No, it doesn't revise, it adds. You can add things from Tasha's. That is not meant to be a revision. I can use the Optional Class Features if I like because they are not revisions but optional class features.

The new PHB is not the same. It is not the "Optional Player's Handbook", it's the new Player's Handbook going forwards. It's not going to be optional when they stop selling the old one. Acting like these are the same is so wild to me because I think if you were to ask anyone out there, having two competing PHBs is not the same as things that are specifically outline as "optional" in their own work.

how so? At most it does it in the exact same way

No, because it creates arguments as to what to include and what to not, from classes to races to spells to feats. That's way worse.

because 5e is known for its perfect encounter balance... I don't think you could even tell whether an encounter was balanced for 2014 or 2024

You shouldn't be making my argument for me: the point of updating things is to make things better, hence removing the bad stuff.

so instead of deciding whether you stay with 5e or move to 5.5, your players decide whether they want to play a 2014 class and otherwise use 2024 classes only. Doesn't seem too much of an issue. All that does is allow for a split vote to have no losers.

No, that's not how that last part is going to be looked at. It's going to start arguments because it's something that is technically allowed, but now a GM will say no. It's easier to not have the "mix-and-match" discussion than to have to debate why something should or shouldn't be in the game we are playing. And again, it's terrible for design, too, since you now have to balance around two sets of classes rather than one.

they certainly did revise and update some in Tasha's. like the Beast Master Ranger. So yes, there sometimes are new versions

princess-bride-you-keep-using-that-word.gif


That's not a revision, that's an "alternative". Stop saying things are revisions when they don't revise things, but rather add to them.
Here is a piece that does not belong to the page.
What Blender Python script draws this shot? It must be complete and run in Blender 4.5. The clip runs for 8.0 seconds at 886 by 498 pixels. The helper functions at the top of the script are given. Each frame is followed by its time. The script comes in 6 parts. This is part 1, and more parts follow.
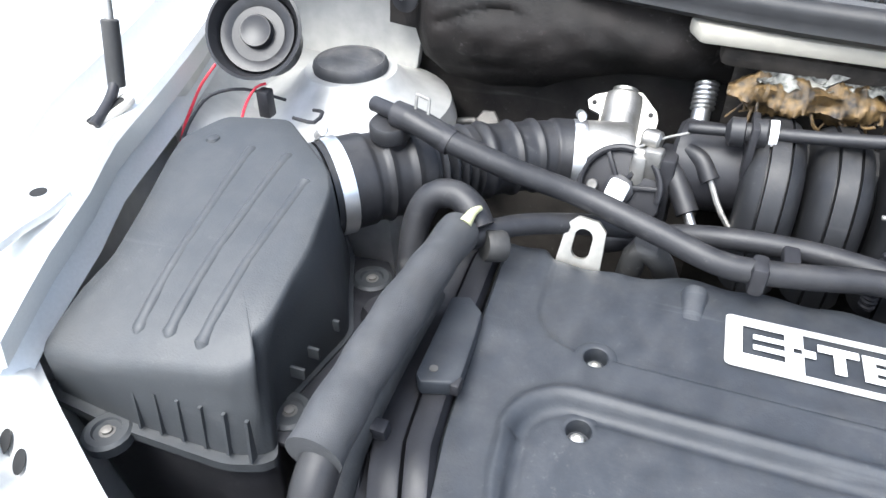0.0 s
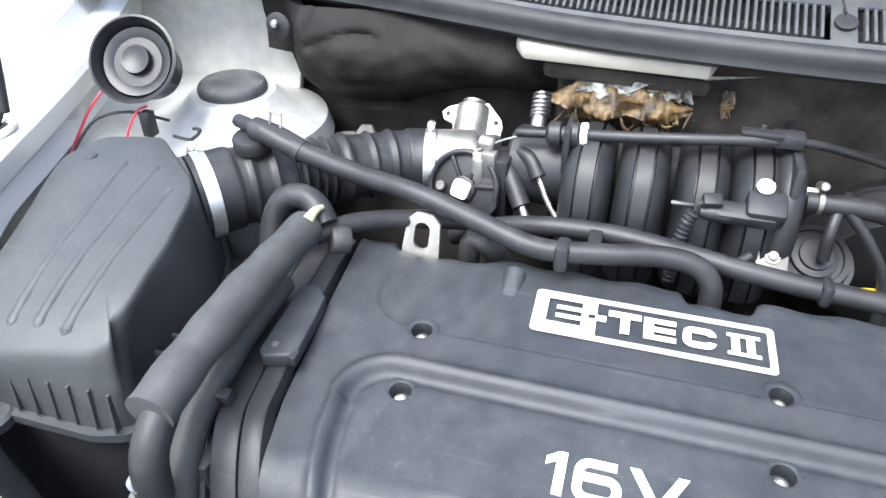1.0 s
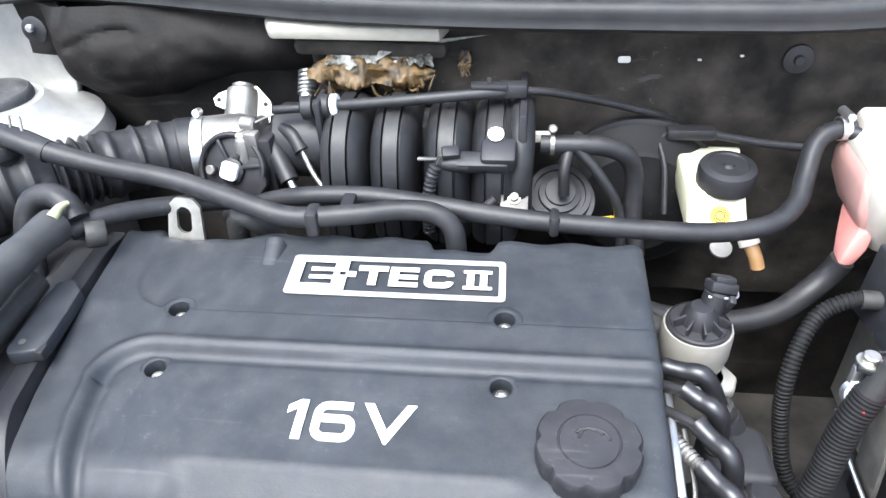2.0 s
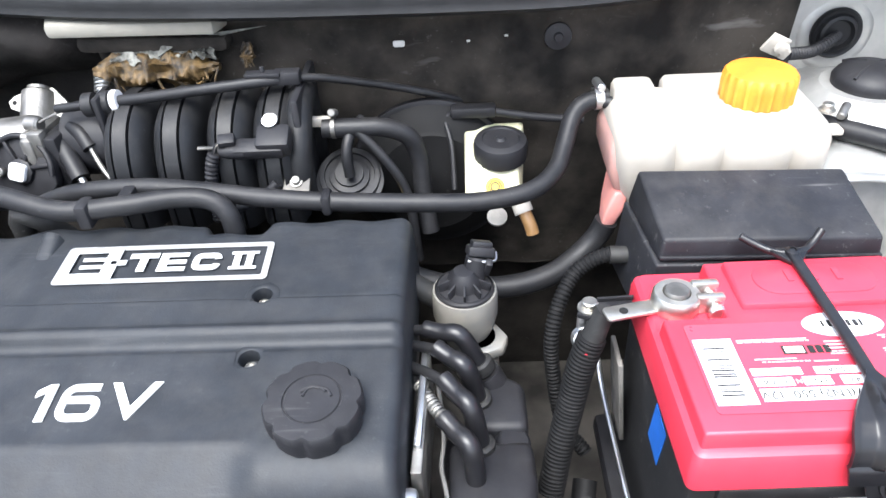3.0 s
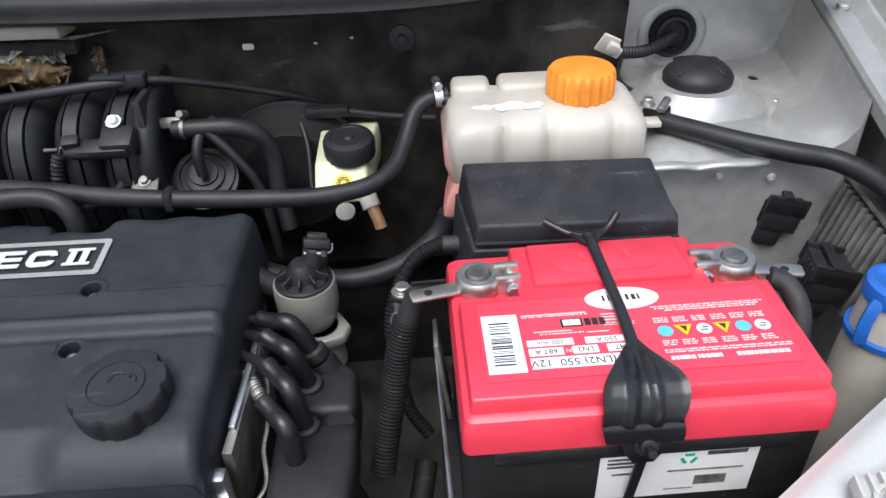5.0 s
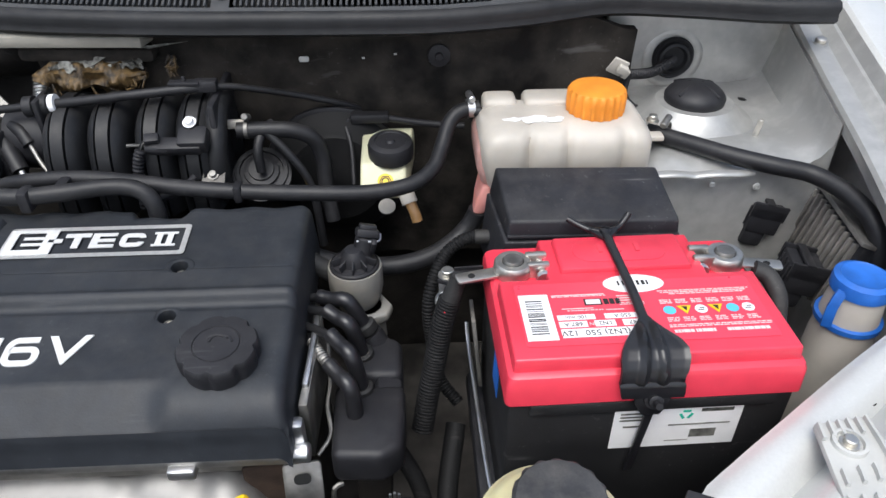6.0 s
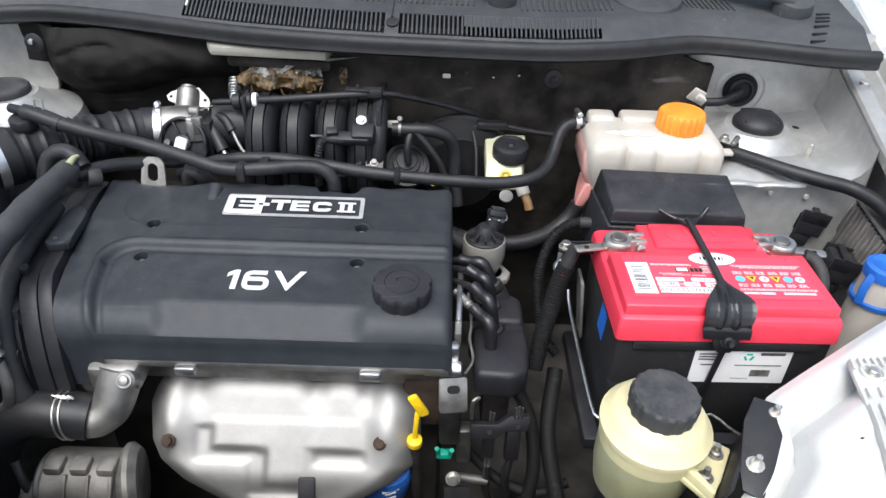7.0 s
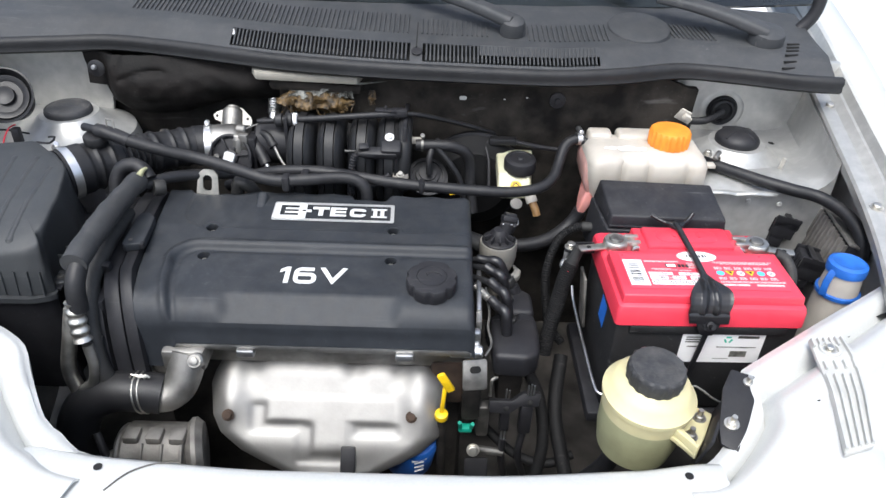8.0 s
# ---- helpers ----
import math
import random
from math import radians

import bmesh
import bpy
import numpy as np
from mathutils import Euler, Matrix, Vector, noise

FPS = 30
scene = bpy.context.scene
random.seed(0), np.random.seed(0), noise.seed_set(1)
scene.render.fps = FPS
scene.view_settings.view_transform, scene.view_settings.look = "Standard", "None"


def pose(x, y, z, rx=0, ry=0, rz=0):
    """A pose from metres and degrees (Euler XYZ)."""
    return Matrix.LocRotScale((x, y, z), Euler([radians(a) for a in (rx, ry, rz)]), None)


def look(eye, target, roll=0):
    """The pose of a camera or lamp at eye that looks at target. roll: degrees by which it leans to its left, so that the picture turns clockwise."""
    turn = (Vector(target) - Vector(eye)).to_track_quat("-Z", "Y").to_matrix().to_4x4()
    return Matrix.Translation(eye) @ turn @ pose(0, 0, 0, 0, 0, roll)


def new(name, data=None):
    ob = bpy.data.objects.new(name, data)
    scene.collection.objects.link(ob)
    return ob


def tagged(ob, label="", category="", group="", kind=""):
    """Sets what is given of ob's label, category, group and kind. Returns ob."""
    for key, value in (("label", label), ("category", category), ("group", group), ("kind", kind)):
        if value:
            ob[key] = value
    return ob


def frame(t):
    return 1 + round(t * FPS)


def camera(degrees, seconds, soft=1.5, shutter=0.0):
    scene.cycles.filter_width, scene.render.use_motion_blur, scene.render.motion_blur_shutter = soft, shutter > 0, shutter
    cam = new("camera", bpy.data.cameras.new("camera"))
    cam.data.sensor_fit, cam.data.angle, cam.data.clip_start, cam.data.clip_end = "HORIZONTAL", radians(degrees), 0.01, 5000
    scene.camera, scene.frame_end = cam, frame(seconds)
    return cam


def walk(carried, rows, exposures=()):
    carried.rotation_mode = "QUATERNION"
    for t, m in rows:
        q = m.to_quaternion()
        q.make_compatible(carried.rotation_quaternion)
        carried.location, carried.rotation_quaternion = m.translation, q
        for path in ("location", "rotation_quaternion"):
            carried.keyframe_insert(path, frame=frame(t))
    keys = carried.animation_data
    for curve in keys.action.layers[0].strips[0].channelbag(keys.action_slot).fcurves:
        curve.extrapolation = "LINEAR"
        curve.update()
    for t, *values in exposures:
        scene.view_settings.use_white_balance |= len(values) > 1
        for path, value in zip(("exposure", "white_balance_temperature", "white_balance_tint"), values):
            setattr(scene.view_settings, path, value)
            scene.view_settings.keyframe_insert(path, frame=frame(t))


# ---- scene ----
cam = camera(63.8, 8.0)
PATH = [
    (0, (0.021, -0.295, 0.353), (-0.538, 1.199, -0.854), -0.2),
    (0.5, (0.067, -0.318, 0.374), (-0.453, 1.207, -0.81), -0.0),
    (1, (0.136, -0.335, 0.382), (-0.339, 1.218, -0.785), -0.6),
    (1.5, (0.212, -0.347, 0.382), (-0.141, 1.224, -0.804), -2.2),
    (2, (0.273, -0.347, 0.381), (0.046, 1.238, -0.817), -2.9),
    (3.3, (0.459, -0.385, 0.37), (0.396, 1.216, -0.827), -3.4),
    (3.5, (0.473, -0.39, 0.368), (0.388, 1.214, -0.824), -3.7),
    (4, (0.503, -0.385, 0.36), (0.401, 1.229, -0.816), -4.2),
    (4.5, (0.53, -0.386, 0.364), (0.488, 1.233, -0.81), -3.3),
    (4.7, (0.543, -0.392, 0.365), (0.529, 1.225, -0.811), -3.3),
    (5.8, (0.52, -0.471, 0.41), (0.626, 1.138, -0.773), -0.3),
    (6, (0.486, -0.495, 0.426), (0.565, 1.116, -0.756), -0.1),
    (6.5, (0.404, -0.595, 0.466), (0.451, 1.033, -0.694), 1.2),
    (7, (0.358, -0.694, 0.506), (0.371, 0.945, -0.639), 2.1),
    (7.5, (0.333, -0.764, 0.545), (0.367, 0.882, -0.589), 2.7),
    (8, (0.316, -0.815, 0.569), (0.349, 0.843, -0.549), 2.4),
]
EXPOSURES = [(0, 2.22, 6250, 8), (1, 2.32, 6200, 8), (2, 2.30, 6150, 8), (3.5, 1.50, 6250, 9), (4.5, 0.86, 6250, 9), (6, 0.6, 6350, 9), (7, 0.97, 6350, 9), (7.5, 1.08, 6350, 9), (8, 0.98, 6350, 9)]
walk(cam, [(t, look(eye, target, roll)) for t, eye, target, roll in PATH], EXPOSURES)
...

And honestly, yes, I have a problem for that. That if you have a broken class or subclass, you should fix it, not produce a mealy-mouthed "Oh look, here's an alternative!" As I said previously, the UA Ranger was the canary in the coalmine for this: they had a chance to really improve what the Ranger was and then they abandoned it.

I guess we can operate from the assumption that they consider all the 2024 to be improved and better balanced, or they would not publish them in this form.

I mean, I'd like to think that 10 years of experience would mean that they know how to make things better, but I suppose we can't know that with exact certainty. But that's not an argument for mudding the waters so that we can say "Oh look, some of these new classes are bad, but you can still use the old classes!", that's an argument for actually improving your game design.

For argument's sake let's just say that WotC wants you to use 2024 and drop 2014. What difference does that make? People will still decide what they like better and stick with it, or even mix it because the two are compatible. Nothing really changes, except that this time WotC said 'we want you to do X' instead of 'we do not care whether you do X or Y'.

It makes it so that we don't have to worry about what people bring to the table, that the designers can focus on balancing around a single set of classes rather than two, that they can move on in design instead of making motions to old stuff.